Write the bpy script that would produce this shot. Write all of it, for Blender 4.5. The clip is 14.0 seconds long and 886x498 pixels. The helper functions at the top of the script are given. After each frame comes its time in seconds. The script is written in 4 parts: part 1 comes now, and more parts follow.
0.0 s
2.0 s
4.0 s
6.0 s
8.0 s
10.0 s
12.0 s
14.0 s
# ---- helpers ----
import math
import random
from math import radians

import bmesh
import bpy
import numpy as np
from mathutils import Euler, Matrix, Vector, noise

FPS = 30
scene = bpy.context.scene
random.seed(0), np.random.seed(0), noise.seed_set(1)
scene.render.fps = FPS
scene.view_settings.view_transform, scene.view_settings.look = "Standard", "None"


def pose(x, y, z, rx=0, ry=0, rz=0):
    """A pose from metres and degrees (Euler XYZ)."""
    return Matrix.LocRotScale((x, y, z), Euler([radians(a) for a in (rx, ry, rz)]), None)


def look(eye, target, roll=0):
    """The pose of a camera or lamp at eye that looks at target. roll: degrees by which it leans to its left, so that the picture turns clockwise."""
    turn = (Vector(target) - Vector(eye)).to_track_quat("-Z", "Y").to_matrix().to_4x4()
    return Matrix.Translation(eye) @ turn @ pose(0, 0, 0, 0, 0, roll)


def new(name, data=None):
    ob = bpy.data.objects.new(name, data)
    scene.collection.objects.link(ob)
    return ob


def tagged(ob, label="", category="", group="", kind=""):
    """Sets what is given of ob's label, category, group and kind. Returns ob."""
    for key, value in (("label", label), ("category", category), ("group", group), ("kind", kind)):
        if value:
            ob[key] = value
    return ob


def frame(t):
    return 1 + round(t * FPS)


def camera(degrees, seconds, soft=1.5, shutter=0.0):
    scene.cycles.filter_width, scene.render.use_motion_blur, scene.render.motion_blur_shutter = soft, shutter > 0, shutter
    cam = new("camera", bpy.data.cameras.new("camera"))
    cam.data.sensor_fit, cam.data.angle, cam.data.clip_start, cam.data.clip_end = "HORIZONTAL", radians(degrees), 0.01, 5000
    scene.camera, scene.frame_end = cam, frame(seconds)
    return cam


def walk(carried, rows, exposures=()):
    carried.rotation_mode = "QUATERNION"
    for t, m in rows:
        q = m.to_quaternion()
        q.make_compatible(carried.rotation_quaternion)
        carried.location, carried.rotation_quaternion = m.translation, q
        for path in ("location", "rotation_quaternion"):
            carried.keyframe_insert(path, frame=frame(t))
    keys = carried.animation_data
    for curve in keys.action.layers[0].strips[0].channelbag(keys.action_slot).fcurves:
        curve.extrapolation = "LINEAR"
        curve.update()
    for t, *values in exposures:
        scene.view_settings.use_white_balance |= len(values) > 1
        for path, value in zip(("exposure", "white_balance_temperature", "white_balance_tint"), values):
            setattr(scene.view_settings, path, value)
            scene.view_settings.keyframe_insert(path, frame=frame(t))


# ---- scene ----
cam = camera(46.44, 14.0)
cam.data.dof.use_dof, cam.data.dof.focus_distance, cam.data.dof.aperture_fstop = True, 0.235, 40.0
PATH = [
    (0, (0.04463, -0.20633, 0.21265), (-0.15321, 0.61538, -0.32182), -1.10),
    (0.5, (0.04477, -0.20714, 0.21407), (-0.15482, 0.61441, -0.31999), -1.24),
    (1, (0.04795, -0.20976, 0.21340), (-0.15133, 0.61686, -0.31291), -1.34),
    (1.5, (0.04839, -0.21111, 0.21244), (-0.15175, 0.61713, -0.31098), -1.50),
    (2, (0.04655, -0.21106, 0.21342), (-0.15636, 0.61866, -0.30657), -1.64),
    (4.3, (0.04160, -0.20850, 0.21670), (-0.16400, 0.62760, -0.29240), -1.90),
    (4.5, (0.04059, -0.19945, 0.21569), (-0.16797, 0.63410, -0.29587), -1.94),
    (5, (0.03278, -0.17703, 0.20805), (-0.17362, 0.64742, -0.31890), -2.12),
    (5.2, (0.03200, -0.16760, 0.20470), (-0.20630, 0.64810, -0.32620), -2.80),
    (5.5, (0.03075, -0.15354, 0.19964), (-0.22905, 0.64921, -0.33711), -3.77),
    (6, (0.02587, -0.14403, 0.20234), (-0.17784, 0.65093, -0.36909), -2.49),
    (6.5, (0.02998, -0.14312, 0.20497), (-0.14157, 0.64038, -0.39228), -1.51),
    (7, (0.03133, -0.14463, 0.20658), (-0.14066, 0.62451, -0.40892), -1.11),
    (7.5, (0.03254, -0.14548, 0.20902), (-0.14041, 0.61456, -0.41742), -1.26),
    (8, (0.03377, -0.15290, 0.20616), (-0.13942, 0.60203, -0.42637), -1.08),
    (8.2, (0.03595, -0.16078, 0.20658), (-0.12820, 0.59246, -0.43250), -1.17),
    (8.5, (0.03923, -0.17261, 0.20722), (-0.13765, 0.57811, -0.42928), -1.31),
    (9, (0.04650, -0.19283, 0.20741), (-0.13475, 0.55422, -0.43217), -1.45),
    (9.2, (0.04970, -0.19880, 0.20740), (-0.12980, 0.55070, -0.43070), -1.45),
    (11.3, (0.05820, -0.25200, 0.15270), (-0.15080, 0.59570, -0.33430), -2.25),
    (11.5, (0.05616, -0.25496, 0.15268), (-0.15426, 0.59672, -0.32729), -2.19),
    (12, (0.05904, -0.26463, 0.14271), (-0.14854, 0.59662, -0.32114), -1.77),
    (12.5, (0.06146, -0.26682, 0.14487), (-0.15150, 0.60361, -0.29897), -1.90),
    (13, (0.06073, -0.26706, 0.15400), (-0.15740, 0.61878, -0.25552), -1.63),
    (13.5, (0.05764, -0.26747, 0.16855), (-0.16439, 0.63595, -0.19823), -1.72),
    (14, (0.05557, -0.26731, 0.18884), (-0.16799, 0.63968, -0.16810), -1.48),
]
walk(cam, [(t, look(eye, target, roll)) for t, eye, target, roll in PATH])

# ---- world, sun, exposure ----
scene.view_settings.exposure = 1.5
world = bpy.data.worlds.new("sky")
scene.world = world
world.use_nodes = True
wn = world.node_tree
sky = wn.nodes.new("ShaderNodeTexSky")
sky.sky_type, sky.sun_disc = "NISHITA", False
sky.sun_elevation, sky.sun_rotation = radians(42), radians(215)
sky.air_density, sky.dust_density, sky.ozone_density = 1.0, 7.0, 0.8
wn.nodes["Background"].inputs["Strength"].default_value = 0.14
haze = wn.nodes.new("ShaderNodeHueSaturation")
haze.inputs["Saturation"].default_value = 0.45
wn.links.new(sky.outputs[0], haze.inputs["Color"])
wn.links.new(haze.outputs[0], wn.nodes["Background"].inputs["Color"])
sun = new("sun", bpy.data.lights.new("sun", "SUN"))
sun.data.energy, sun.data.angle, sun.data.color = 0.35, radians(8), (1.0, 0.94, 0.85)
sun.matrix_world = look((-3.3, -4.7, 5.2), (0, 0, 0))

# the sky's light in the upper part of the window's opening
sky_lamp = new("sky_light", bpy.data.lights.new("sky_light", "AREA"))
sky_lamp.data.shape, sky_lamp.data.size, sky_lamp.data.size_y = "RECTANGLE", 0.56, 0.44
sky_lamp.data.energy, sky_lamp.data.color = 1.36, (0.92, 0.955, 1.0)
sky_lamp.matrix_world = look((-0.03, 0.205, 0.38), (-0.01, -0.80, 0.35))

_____

# [EXERCISE GOAL]
Exactly as written, return the lines from the line containing "for curve in" through the line containing "scene.view_settings.keyframe_insert(path, frame=frame(t))", both included.

# [COMPLETE ANSWER]
    for curve in keys.action.layers[0].strips[0].channelbag(keys.action_slot).fcurves:
        curve.extrapolation = "LINEAR"
        curve.update()
    for t, *values in exposures:
        scene.view_settings.use_white_balance |= len(values) > 1
        for path, value in zip(("exposure", "white_balance_temperature", "white_balance_tint"), values):
            setattr(scene.view_settings, path, value)
            scene.view_settings.keyframe_insert(path, frame=frame(t))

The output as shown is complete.